Maybe on the surface of things George can make things add up
for a bog standard unemployed individual in the Britain of 2012. In most cases they
get their rent paid and their Council Tax paid which leaves them with about £60 a
week to keep body and soul together. The sums have not really changed much over
the last ten years and the news is yet to carry stories of anyone starving to
death. So nailing down a 1% per year increase for three years seems just about
manageable on the surface of things. Can an individual manage to eat for £3.50
a day? Sure they can. We are really familiar with that figure because it is the
budget we work to when buying in stuff for our food parcels. Tesco sell
cornflakes for 31p a box which makes a 50p breakfast well and truly possible.
Beans on toast is still a 50p meal. A plate of rice with a sauce can still give
change out of a quid. It is never going to be the Savoy Grill, but you can
still get by at £3.50 a day. £25 a week.
It has become an accepted norm of Western life that having a
TV to watch is an absolute requirement to our lives. Sure, we won’t die without
the box to fill the hours, but we would probably feel more or less dead without
it. Tele costs £3.50 a week for the law abiding citizen who pays up for a TV
licence. So that leaves £31.50 a week for everything else. In reality, if all
you have in your pocket after eating and box watching is £31.50, the only
something else you can afford is power.
Here is the first area where George’s spreadsheet has
missed a key reality. If you are working, it generally means leaving the house
well before nine in the morning and not getting home until after five. Let’s
say you are out and about from 8 to 6. That means 10 hours when the heating can
be switched off. Let’s say you go to bed at 11 and sleep until 7. That means
another 8 hours when the heating can be switched off. This means that you only
have to pay to keep the place warm for 6 hours. This all changes when you are
on the dole. Now maybe George expects all the unemployed to walk the streets
knocking doors and begging for work for ten hours a day, but that isn’t all
that realistic. There just are not enough doors to knock. In reality,
unemployed people tend to stay home most of the time and once winter kicks in,
that means they have to shell out to keep some kind of heating on. Is that
really so extravagant?
So here’s the thing. Is it possible to keep a house warm for
say 15 hours a day at £4.50 a day? I don’t think it is, especially when all you
have is a Pay As You Go meter which excludes you from doing any deals for lower
prices with the power companies.
And that is now.
How does George’s spreadsheet look when we jump into the
Tardis and take a trip three years into the future? Well, we now know that
benefits will rise by 1% per annum. So in 2015 basic dole will have ticked up
to £62. Food? Well it seems pretty nailed on that food will go up by at least
10% a year as a billion and a half Chinamen have more supermarkets to shop in.
This means the food bill will go from £25 a week now to £27.50 a week in 2013
to £30 a week in 2014 to £33 a week in 2015. Let’s say the TV licence stays
put. This means that in three years time the cost of food and tele will be
£36.50 a week. So that leaves £25.50 for everything else.
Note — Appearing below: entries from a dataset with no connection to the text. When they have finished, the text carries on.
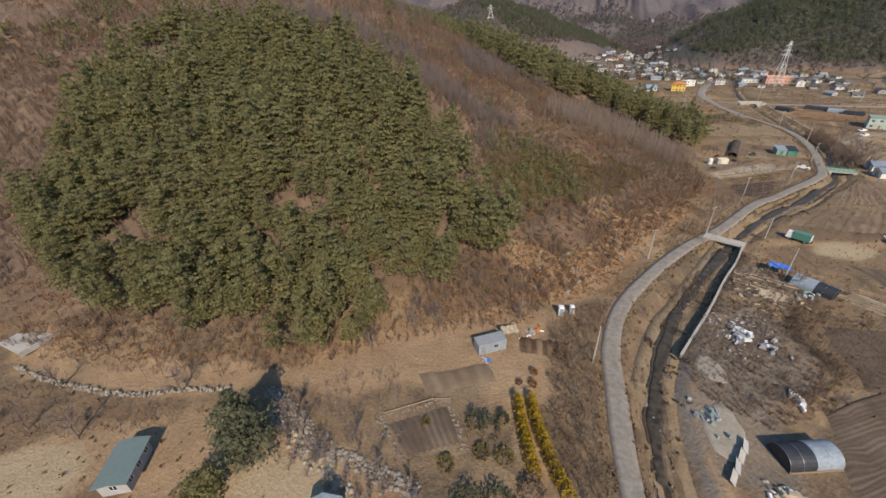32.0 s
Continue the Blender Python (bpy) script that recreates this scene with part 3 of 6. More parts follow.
def zed(x, y):
    """The ground's height at one place, between the corners of its grid."""
    i, j = min(max(int(np.searchsorted(gx, x)) - 1, 0), nx - 2), min(max(int(np.searchsorted(gy, y)) - 1, 0), ny - 2)
    u, v = (x - gx[i]) / (gx[i + 1] - gx[i]), (y - gy[j]) / (gy[j + 1] - gy[j])
    return float((GZ[j, i] * (1 - u) + GZ[j, i + 1] * u) * (1 - v) + (GZ[j + 1, i] * (1 - u) + GZ[j + 1, i + 1] * u) * v)


# ---- draped strips and plots ----
def strip(name, points, width, material, lift=0.06, step=2.0, crown=0.05, edge=0.12, label="", category="", kind="structure", wander=0.0, drape=True):
    """A band laid along a line, with a little crown and a real edge thickness."""
    p = curve(points, step)[:, :2]
    t = np.gradient(p, axis=0)
    t /= np.linalg.norm(t, axis=1)[:, None]
    nrm = np.stack([-t[:, 1], t[:, 0]], 1)
    w = width / 2 * np.maximum(0.25, 1 + 1.4 * wander * fbm(np.cumsum(np.ones(len(p))) * step, np.full(len(p), float(len(p))), 9.0, 3, 5))
    rows = []
    for k, dz in ((-1.0, -edge - 0.3), (-1.0, 0.0), (-0.5, crown * 0.8), (0, crown), (0.5, crown * 0.8), (1.0, 0.0), (1.0, -edge - 0.3)):
        q = p + nrm * (w * k)[:, None]
        rows.append(np.column_stack([q, (land(q[:, 0], q[:, 1]) if drape else np.zeros(len(q))) + lift + dz]))
    v = np.stack(rows, 1)
    n, m = v.shape[:2]
    i = np.arange(n * m).reshape(n, m)
    f = np.stack([i[:-1, 1:], i[:-1, :-1], i[1:, :-1], i[1:, 1:]], -1).reshape(-1, 4)[:, ::-1]
    return tagged(new(name, fast_mesh(name, v.reshape(-1, 3), f, material, False)), label, category, kind=kind)


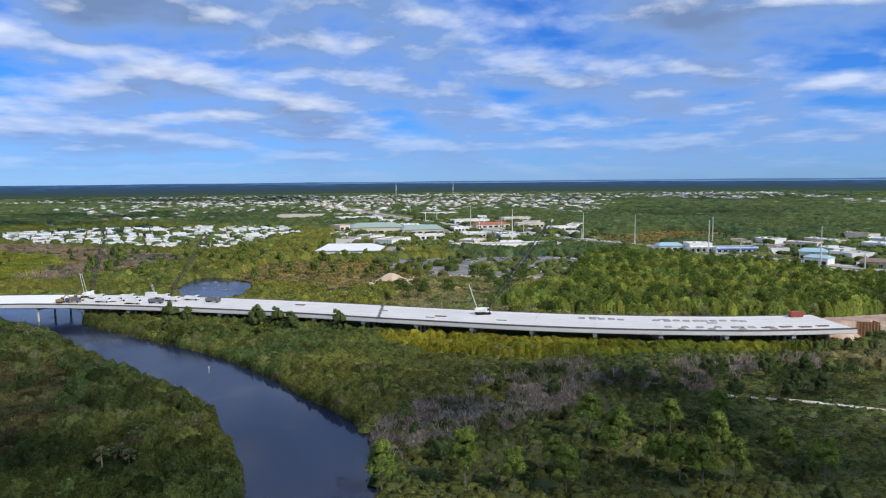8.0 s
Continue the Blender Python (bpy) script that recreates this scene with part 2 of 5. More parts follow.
# ---- mesh building ----
class Build:
    """Collects simple solids into one mesh."""

    def __init__(self):
        self.v, self.f = [], []

    def add(self, verts, faces):
        k = len(self.v)
        self.v += [tuple(p) for p in verts]
        self.f += [tuple(i + k for i in f) for f in faces]
        return self

    def box(self, x, y, z, sx, sy, sz, turn=0.0, taper=1.0):
        """A box that stands on z, centred on x, y."""
        c, s = math.cos(turn), math.sin(turn)
        pts = []
        for h, t in ((0, 1.0), (sz, taper)):
            for a, b in ((-1, -1), (1, -1), (1, 1), (-1, 1)):
                u, w = a * sx / 2 * t, b * sy / 2 * t
                pts.append((x + u * c - w * s, y + u * s + w * c, z + h))
        return self.add(pts, ((3, 2, 1, 0), (4, 5, 6, 7), (0, 1, 5, 4), (1, 2, 6, 5), (2, 3, 7, 6), (3, 0, 4, 7)))

    def beam(self, p, q, r, r2=None, sides=6):
        """A round bar from p to q, radius r to r2."""
        p, q = Vector(p), Vector(q)
        r2 = r if r2 is None else r2
        d = (q - p).normalized()
        a = d.orthogonal().normalized()
        b = d.cross(a)
        pts = []
        for o, rr in ((p, r), (q, r2)):
            for i in range(sides):
                w = 2 * math.pi * i / sides
                pts.append(o + (a * math.cos(w) + b * math.sin(w)) * rr)
        faces = [(i, (i + 1) % sides, sides + (i + 1) % sides, sides + i) for i in range(sides)]
        return self.add(pts, faces + [tuple(range(sides))[::-1], tuple(range(sides, 2 * sides))])

    def hip(self, x, y, z, sx, sy, h, turn=0.0, over=0.5, ridge=0.5):
        """A hip roof over a rectangle: ridge is the ridge's share of the length."""
        c, s = math.cos(turn), math.sin(turn)
        a, b, r = sx / 2 + over, sy / 2 + over, sx / 2 * ridge
        loc = [(-a, -b, 0), (a, -b, 0), (a, b, 0), (-a, b, 0), (-a, -b, 0.18), (a, -b, 0.18), (a, b, 0.18), (-a, b, 0.18), (-r, 0, h), (r, 0, h)]
        pts = [(x + u * c - w * s, y + u * s + w * c, z + k) for u, w, k in loc]
        return self.add(pts, ((3, 2, 1, 0), (0, 1, 5, 4), (1, 2, 6, 5), (2, 3, 7, 6), (3, 0, 4, 7), (4, 5, 9, 8), (5, 6, 9), (6, 7, 8, 9), (7, 4, 8)))

    def mesh(self, name, mat):
        me = bpy.data.meshes.new(name)
        me.from_pydata(self.v, [], self.f)
        me.materials.append(mat)
        me.update()
        return me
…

OK. Let’s just make the assumption that the £31.50 an
unemployed individual has right now to pay for power is indeed enough to keep
the lights and heaters on. How is that figure about to change? For the sake of
easy maths, let’s go for a 10% a year increase. £35 a week in 2013, £38.50 in
2014, £42.50 in 2015. And how much was left after food and tele in 2015?
£25.50.
You don’t have to have A levels maths to see that there is
no chance in hell of anyone who is unemployed in 2015 being in a position to
pay for food AND power. As for clothes, toiletries, cleaning products….. forget
it.
By 2015 millions who are unemployed, signed off sick or on
the State Pension will have a stark choice to make - do you want to eat or do
you want to stay warm? There will be no chance of having both. As things stand
now there is no chance in hell of finding anyone who will give you any cash for
power. There are however places where free food is available. Already we are
seeing this starting to play out. When people have to make the choice between
food or power, they tend to choose power and look to the Voluntary Sector for
their food. This choice will be made by millions more over the coming months
and years. Right now the Voluntary Sector is just about managing to keep up.
Will that continue to be the case? Well George’s spreadsheet seems to think
that it will be.
Well, let’s all hope that George’s spreadsheet is right.